Comment by senorcrab
4 days ago
Freshman university textbooks have what you need. Two of the most popular are:
- University Physics by Young and Freedman
- Fundamentals of Physics by Halliday, Resnick, Walker
- Modern Physics by Krane
You might guess that real physics is not actually in freshman textbooks, and you are right. Modern physics requires rigorous mathematics.
For a nonrigorous introduction/overview:
- The Road to Reality by Roger Penrose
If you want to actually learn almost all of physics at a high level:
- Course of Theoretical Physics by Landau
Note that Landau is extremely difficult.
If you want to learn the math needed for modern physics (topology) in the context of physics, nonrigorously:
- Geometry, Topology, and Physics by Nakahara
Nice list. I had known of most of the books here; studied Resnick & Halliday (decades ago in bachelors) and have also perused Penrose's book. Landau/Lifshitz is of course well known.
The Nakahara book is new to me; Thanks for the pointer.
> Fundamentals of Physics by Halliday, Resnick, Walker
I strongly recommend this textbook. I used in college, and it's really good. There are a lot of problems for each chapter, I suggest doing them as they help a lot.
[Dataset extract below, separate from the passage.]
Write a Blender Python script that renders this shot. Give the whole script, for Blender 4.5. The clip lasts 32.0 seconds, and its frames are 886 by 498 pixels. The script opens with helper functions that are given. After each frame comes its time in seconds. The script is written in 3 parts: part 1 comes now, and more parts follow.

Landau was Einstein+ level genius and the course was a soviet theoretical physics bible many years ago. But it’s not a good educational resource by modern standards and pretty dated.
True it is pretty dated. OP was requesting resources that cover *all* of physics and Landau popped into mind. Is there a modern series of textbooks that offers such a broad coverage?
Landau these days doesn’t look like a “broad coverage” at all.
More like “many specific topics and areas covered in a set of books under same authors”.
Also Landau was one of the last (probably the last) polymath physicists who covered a wide range of fields.
I doubt it is even technically possible to cover even 30% of all modern theoretical physics in a single course with depth comparable to Landau books.
Landau! my soviet physics teacher would say the same thing!